The irony of her last name and the things which she sought to crusade against has only now just sunk in for me.

3

I did buy my copy of "Half-Life" there, which is some consolation.

4

Interestingly, city land records for 871 Farmington Avenue, the location of the Scooter's/Staples, show that the building was sold to a group of LLCs in 2006 for $4 million. The address for those LLCs point to a home in Midwood, Brooklyn, just miles from the apartment I live in now. In 2018, the Staples was closed, but the building stands.

5

It was really cool. Initially, I had asked if we could rent a Nintendo 64 from the local video store after we got back from my soccer game that afternoon — I am extremely a product of the suburbs — and then when we got back my parents lied and said the video store was already closed. After letting me wallow in feelings of betrayal, sadness and anger for a few minutes, they sprung an honest-to-heck Nintendo 64 on me. You know that video of the kids going absolutely insane over an N64 they got for Christmas? I understand.

6

Well, of course there are still arcade cabinets out there that you can go out and play.
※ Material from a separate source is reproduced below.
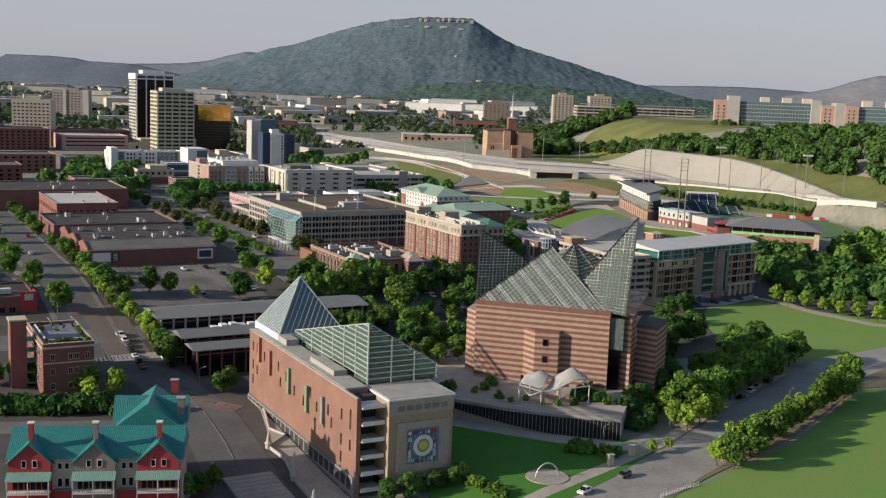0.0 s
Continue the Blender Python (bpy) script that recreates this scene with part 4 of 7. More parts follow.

Everyone loves to point to Brooklyn's own Barcade — or any craft beer bar that also has coin-op games — but those places are mostly there to sell beer, it's a bar after all, and it's hard to balance a beer on an arcade cabinet. Also playing arcade games drunk is not fun because you end up wasting a lot of money.

7

This is a subgenre of the "longplay" which is just footage of someone playing a video game. This is not to be confused with a "Let's Play" which is footage of someone playing a video game who is also commentating their playthrough.